Back in the ’80s, Dirty Face was one of the rockin’-est bands on the second wave of Albany’s new wave. And their debut single “Carousel” is still one of the all-time Top 10 songs in Albany music history.
But it’s been two decades since Dirty Face called it quits. And it’s been 17 years since the band played its only previous reunion show. But they’re getting the old band back together again this weekend for two shows at Valentine’s Music Hall in Albany.
Dirty Face will perform a set at 7pm on Friday (March 1), kicking off the WCDB 90.9FM 35th anniversary celebration, which will also feature performances by the Pains of Being Pure at Heart, Oberhofer, Blotto, Barons in the Attic, Summer People and If Madrid. Tickets are $18 in advance; $23 at the door. (Or GO HERE to enter to win a pair of FREE TICKETS.)
Then on Saturday night (March 2), Dirty Face returns to Valentine’s to headline their own show. They will be joined by the Boston-based John Powhida International Airport, featuring expatriates John Powhida (The Opposite, the Staziaks) and Jim Haggerty (Kingpins, Colourforms, Johnny Rabb). Secret Release opens the show at 8:30pm. Tickets are $5.
Dominick Campana: guitar & vocals
Matthew Hayes: bass & vocals
Joey Pucci: drums
In 1985, Dominick Campana and Matthew Hayes began playing songs together in their apartment on the corner of State and Lark streets in Albany.
Dirty Face arrived on the Local 518 music scene later that year with a cassette demo tape of the song “Identity,” which immediately went into heavy rotation at UAlbany’s radio station WCDB-FM.
In 1986 Dirty Face released their debut single “Carousel” b/w “Understand,” and a year later they contributed the song “Dog” to the compilation album Son of Hudson Rock.
There was a personnel change in 1988, as Joey Pucci replaced Ross Rubenstein on the drum throne. And Dirty Face also released their debut album I Can Hurt Myself If I Want To, which shot up to No. 1 on WCDB before eventualy being knocked off the top of the chart by Husker Du’s Candy Apple Grey.

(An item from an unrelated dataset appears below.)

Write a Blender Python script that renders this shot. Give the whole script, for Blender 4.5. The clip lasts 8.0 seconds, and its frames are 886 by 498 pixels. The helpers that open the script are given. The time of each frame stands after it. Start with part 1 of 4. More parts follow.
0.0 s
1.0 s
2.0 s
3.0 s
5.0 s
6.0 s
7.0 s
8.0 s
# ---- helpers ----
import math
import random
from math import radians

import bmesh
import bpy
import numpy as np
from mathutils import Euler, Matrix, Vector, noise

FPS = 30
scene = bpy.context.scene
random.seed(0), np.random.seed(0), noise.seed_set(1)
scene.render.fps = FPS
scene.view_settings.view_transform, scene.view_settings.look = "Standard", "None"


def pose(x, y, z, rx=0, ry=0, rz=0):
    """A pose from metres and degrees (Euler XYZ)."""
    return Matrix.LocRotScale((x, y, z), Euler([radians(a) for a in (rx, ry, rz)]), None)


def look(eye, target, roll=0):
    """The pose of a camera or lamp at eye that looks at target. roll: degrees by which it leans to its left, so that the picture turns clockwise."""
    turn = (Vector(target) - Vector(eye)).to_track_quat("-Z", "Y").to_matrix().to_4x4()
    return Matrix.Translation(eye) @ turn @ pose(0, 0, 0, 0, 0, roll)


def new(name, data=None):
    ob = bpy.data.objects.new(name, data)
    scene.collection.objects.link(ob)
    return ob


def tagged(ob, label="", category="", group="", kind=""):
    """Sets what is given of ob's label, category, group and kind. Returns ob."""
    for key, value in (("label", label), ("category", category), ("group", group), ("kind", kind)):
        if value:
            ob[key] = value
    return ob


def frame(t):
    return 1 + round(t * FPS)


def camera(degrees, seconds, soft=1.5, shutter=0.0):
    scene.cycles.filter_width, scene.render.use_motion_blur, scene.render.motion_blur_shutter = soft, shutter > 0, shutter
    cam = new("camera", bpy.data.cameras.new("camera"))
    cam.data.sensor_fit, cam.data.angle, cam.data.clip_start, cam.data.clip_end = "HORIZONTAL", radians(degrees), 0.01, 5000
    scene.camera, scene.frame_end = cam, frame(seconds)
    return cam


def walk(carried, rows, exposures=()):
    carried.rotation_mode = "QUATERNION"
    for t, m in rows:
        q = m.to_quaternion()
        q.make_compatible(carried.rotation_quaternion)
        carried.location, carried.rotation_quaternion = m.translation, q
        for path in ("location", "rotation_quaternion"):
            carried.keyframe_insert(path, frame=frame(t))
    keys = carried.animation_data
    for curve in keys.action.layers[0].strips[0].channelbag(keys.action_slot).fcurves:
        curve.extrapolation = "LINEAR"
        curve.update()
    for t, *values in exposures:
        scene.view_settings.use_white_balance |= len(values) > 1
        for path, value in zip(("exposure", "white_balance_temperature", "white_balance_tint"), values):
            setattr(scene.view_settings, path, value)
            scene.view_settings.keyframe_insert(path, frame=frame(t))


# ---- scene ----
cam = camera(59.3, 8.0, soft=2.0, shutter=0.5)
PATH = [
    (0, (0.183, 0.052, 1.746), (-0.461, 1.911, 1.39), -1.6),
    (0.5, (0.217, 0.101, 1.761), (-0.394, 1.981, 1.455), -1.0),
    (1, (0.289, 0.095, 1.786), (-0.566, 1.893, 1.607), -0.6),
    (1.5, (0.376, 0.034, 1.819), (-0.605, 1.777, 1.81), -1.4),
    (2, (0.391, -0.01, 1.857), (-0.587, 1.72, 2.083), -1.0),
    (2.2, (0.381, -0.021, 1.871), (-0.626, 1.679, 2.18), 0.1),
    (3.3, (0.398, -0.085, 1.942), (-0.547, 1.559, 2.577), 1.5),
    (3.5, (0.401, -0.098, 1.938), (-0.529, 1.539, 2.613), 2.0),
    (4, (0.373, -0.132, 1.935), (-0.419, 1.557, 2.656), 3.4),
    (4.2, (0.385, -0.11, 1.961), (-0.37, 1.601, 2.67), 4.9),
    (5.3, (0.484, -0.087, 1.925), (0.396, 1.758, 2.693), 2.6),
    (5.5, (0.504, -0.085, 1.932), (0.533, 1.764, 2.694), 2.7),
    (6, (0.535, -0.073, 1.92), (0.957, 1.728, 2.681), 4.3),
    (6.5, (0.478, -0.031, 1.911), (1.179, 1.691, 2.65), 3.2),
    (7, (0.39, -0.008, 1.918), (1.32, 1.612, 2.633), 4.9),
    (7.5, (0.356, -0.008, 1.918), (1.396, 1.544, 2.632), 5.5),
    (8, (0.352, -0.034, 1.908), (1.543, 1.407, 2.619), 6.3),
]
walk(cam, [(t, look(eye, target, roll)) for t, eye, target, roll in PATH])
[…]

NOTE: In order to pay for the recording and pressing of the album, Dirty Face sold ads on the back of the album cover to such local businesses as Buzz Magazine, the Music Shack, QE2 and, of course, WCDB. Of course, this was way before the days of Kickstarter…

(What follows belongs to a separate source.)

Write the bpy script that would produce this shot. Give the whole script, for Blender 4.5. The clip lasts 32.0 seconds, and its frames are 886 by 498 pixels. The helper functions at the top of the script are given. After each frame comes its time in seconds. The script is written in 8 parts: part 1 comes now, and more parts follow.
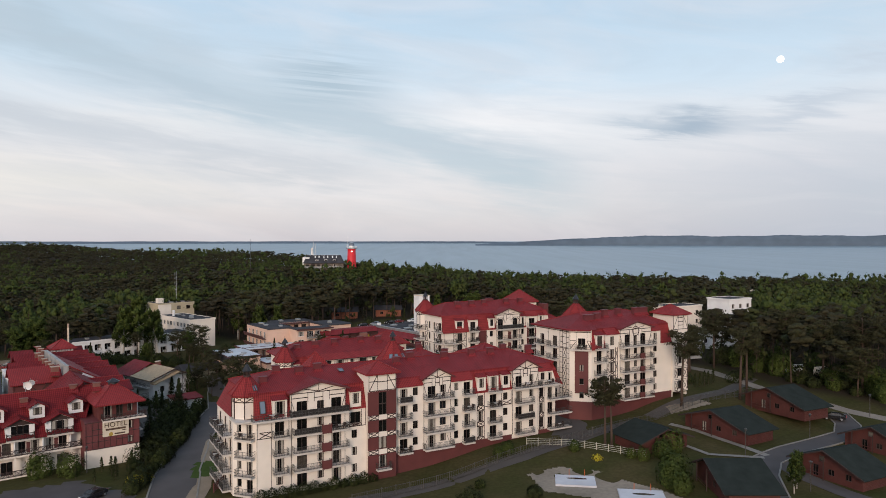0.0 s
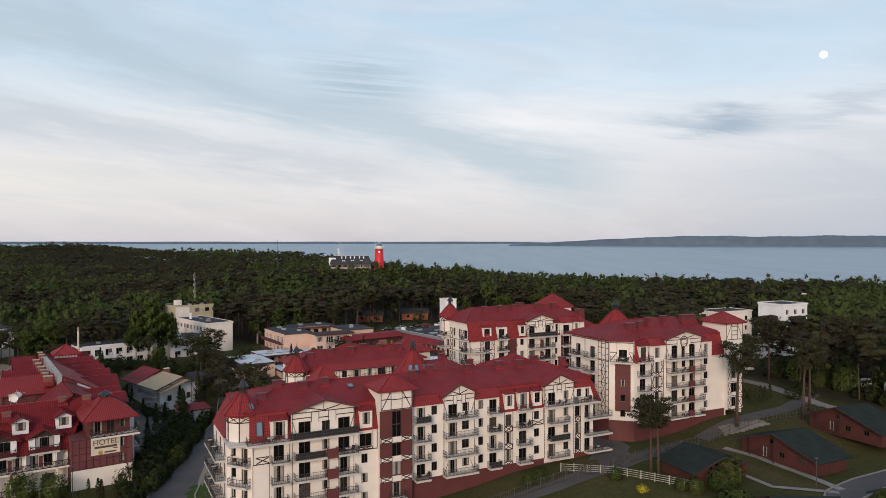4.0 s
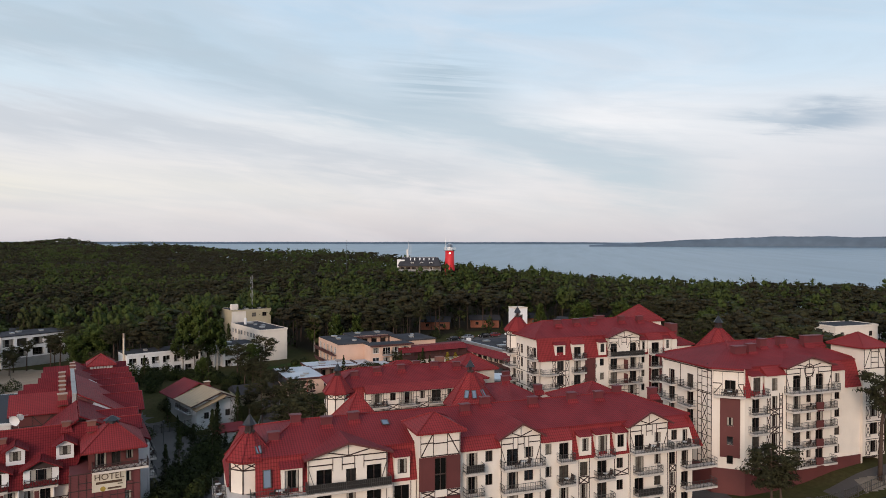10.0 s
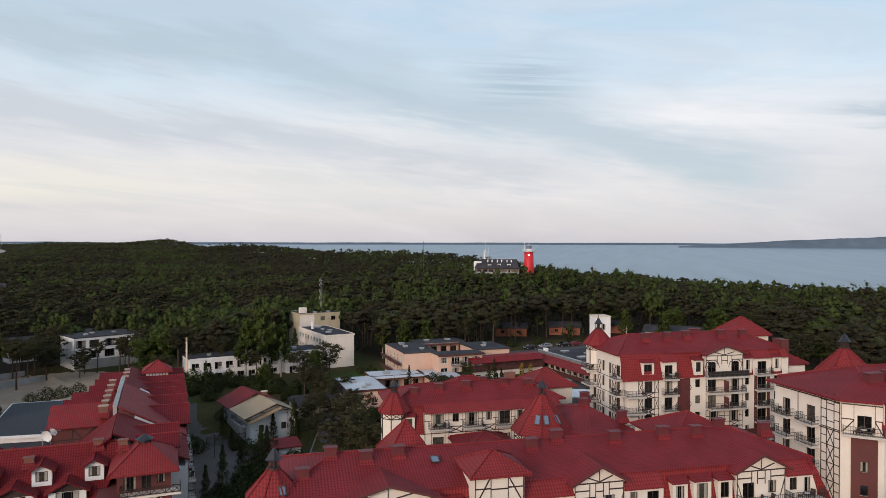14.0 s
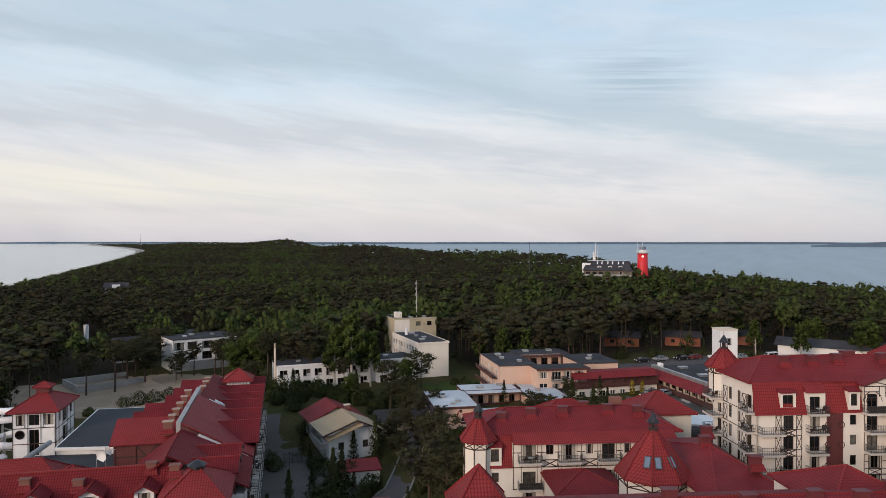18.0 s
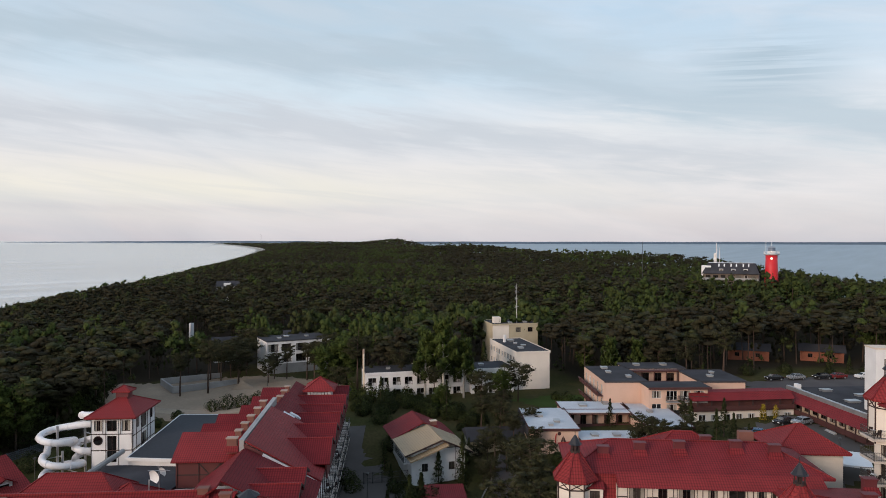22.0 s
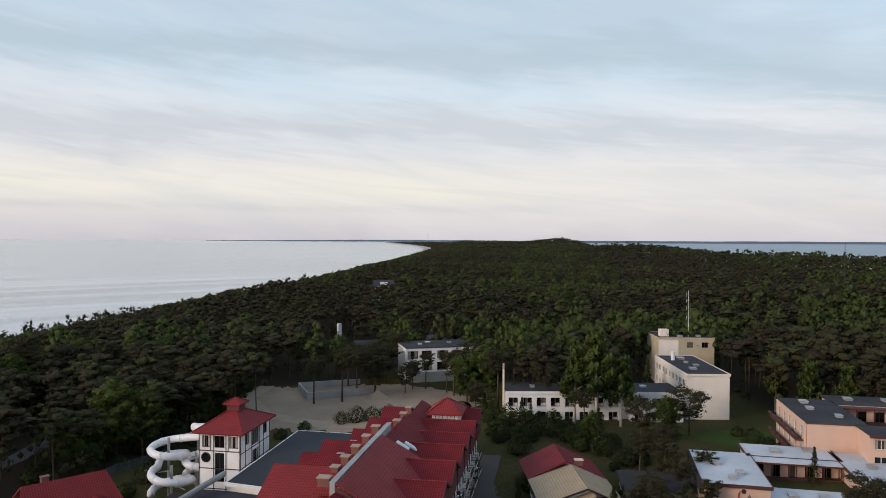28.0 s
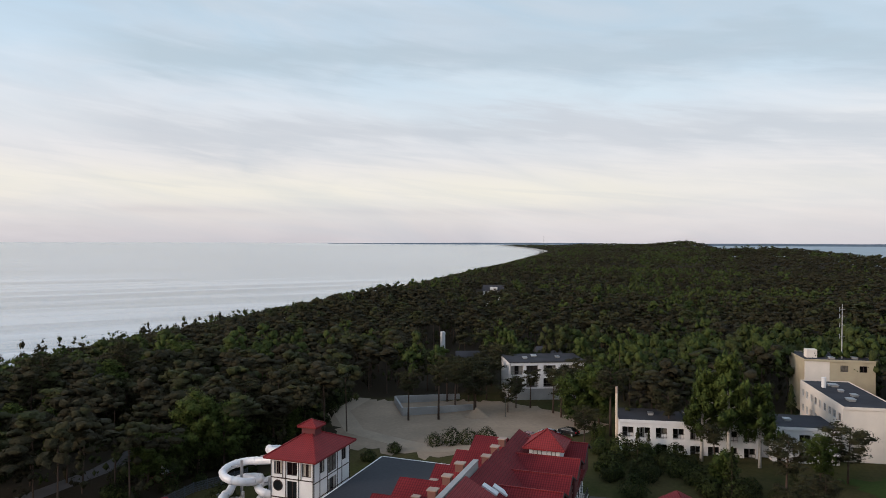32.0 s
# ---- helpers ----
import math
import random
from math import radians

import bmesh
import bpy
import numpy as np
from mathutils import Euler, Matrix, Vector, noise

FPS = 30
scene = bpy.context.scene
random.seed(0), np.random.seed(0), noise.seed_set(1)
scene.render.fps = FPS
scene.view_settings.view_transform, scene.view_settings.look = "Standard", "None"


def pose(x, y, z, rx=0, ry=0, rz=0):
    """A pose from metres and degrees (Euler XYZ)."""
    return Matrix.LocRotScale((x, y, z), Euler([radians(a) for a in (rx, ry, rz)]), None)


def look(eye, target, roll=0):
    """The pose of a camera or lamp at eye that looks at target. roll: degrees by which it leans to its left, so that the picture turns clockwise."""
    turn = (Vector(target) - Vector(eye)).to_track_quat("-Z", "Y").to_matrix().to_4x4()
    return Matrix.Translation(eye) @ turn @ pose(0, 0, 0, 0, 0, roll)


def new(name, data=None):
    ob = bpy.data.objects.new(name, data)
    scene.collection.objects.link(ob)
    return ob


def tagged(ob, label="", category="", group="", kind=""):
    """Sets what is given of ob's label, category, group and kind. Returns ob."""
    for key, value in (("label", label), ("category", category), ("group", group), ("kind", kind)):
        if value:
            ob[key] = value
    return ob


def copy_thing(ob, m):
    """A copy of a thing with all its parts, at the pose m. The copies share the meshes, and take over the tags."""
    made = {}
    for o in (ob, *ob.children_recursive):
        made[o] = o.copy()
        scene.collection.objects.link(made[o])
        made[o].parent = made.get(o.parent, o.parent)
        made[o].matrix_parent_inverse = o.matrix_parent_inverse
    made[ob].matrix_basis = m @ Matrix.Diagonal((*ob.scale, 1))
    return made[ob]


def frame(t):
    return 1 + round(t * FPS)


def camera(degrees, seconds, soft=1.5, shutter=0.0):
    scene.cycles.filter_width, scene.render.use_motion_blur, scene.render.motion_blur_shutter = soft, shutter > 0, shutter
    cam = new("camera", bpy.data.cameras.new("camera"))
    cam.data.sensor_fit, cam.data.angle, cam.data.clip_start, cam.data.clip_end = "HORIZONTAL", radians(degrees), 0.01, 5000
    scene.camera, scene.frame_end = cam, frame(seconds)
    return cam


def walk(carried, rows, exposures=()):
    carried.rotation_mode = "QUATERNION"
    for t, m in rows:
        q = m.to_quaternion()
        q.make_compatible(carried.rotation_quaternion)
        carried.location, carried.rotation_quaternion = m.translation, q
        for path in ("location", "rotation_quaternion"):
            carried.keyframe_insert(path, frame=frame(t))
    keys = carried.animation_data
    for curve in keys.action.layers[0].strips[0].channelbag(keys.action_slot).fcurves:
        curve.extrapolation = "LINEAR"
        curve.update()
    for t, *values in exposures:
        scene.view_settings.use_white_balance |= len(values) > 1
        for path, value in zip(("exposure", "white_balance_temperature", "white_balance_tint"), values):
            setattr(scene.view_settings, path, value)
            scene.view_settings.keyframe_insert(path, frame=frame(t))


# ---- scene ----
import itertools

cam = camera(64.90, 32.0, soft=0.9)
PATH = [
    (0, pose(0.00, -0.00, 38.40, 89.382, 0.024, -0.000)),
    (1, pose(0.38, 3.77, 38.30, 89.387, -0.002, -0.025)),
    (1.5, pose(0.60, 5.57, 38.29, 89.392, -0.005, 0.033)),
    (2, pose(0.79, 7.33, 38.28, 89.390, -0.008, 0.535)),
    (3, pose(1.22, 10.76, 38.26, 89.396, -0.009, 1.624)),
    (3.5, pose(1.45, 12.51, 38.25, 89.410, -0.005, 2.180)),
    (5.5, pose(2.21, 19.72, 38.24, 89.418, 0.030, 4.348)),
    (6, pose(2.36, 21.52, 38.25, 89.422, 0.021, 4.879)),
    (7, pose(2.63, 25.18, 38.34, 89.410, -0.038, 5.953)),
    (8, pose(2.87, 28.89, 38.49, 89.421, -0.057, 7.029)),
    (9, pose(3.11, 32.61, 38.59, 89.455, -0.037, 8.136)),
    (10, pose(3.32, 36.30, 38.65, 89.440, -0.062, 9.221)),
    (11, pose(3.44, 39.97, 38.72, 89.463, -0.094, 10.297)),
    (12, pose(3.44, 43.59, 38.75, 89.483, -0.094, 11.617)),
    (13, pose(3.36, 47.27, 38.77, 89.525, -0.085, 13.735)),
    (14, pose(3.25, 50.90, 38.94, 89.480, -0.092, 16.024)),
    (14.5, pose(3.14, 52.69, 39.02, 89.476, -0.083, 17.152)),
    (16.5, pose(2.62, 60.20, 39.26, 89.463, 0.002, 21.722)),
    (17, pose(2.40, 62.20, 39.35, 89.467, 0.013, 22.879)),
    (18, pose(1.80, 66.26, 39.56, 89.433, 0.015, 25.144)),
    (19, pose(0.99, 70.01, 39.66, 89.391, -0.018, 27.440)),
    (20, pose(0.15, 73.42, 39.66, 89.400, -0.025, 29.731)),
    (21, pose(-0.87, 76.77, 39.66, 89.411, -0.052, 31.956)),
    (22, pose(-2.08, 80.13, 39.79, 89.391, -0.072, 34.135)),
    (23, pose(-3.38, 83.49, 39.85, 89.381, -0.070, 36.362)),
    (24, pose(-4.83, 86.82, 39.86, 89.389, -0.096, 38.607)),
    (25, pose(-6.39, 90.13, 39.85, 89.381, -0.089, 40.896)),
    (25.5, pose(-7.20, 91.77, 39.84, 89.369, -0.091, 42.043)),
    (27.5, pose(-10.81, 98.06, 39.91, 89.295, -0.185, 46.572)),
    (28, pose(-11.82, 99.54, 39.92, 89.289, -0.201, 47.688)),
    (29, pose(-13.91, 102.39, 39.91, 89.272, -0.223, 49.957)),
    (30, pose(-16.05, 105.28, 39.94, 89.239, -0.263, 52.201)),
    (31, pose(-18.44, 108.23, 40.07, 89.219, -0.260, 54.411)),
    (31.5, pose(-19.83, 109.86, 40.19, 89.248, -0.216, 55.585)),
    (32, pose(-21.39, 111.65, 40.40, 89.490, -0.165, 57.222)),
]
walk(cam, PATH)

# ---- world, sun ----
SUN_AZ = radians(-170)          # heading of the sun, from +y towards +x
SUN_EL = radians(16)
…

Managed by Charlene Shortsleeve, Dirty Face became the unofficial house band at 288 Lark and QE2, both of which were also managed by Shortsleeve. The band also embarked on two national tours and shared the stage with the likes of Soul Asylum, Goo Goo Dolls and 10,000 Maniacs.
In 1989, Dirty Face produced the cassette-only Mad Again and added Jim Caringi to the line-up for added vocal firepower.
But Dirty Face did not break out, as expected. Instead, they broke up in 1991.
But with Russ Rubenstein back on board, they managed a resurrection and recorded their debut CD Big Lollipop Head, only to call it quits for good in 1992.
WHERE ARE THEY NOW?
When not tending to his family and coaching youth basketball, Matt Hayes occasionally performs solo up near the Canadian border where he also works for the government.
Joey Pucci is a professional drummer, touring with the Jordanaires and several other legendary musical acts. He’s currently promoting his new project the American Longboards when not at home in Voorheesville with his wife and their rescue dogs.
Dominick Campana (also with his family in Voorheesville) runs his own audio systems design firm and has been coaching youth soccer for quite awhile now. He is also wary of stepping on stage for the first time in 17 years without dying from a heart attack (seriously).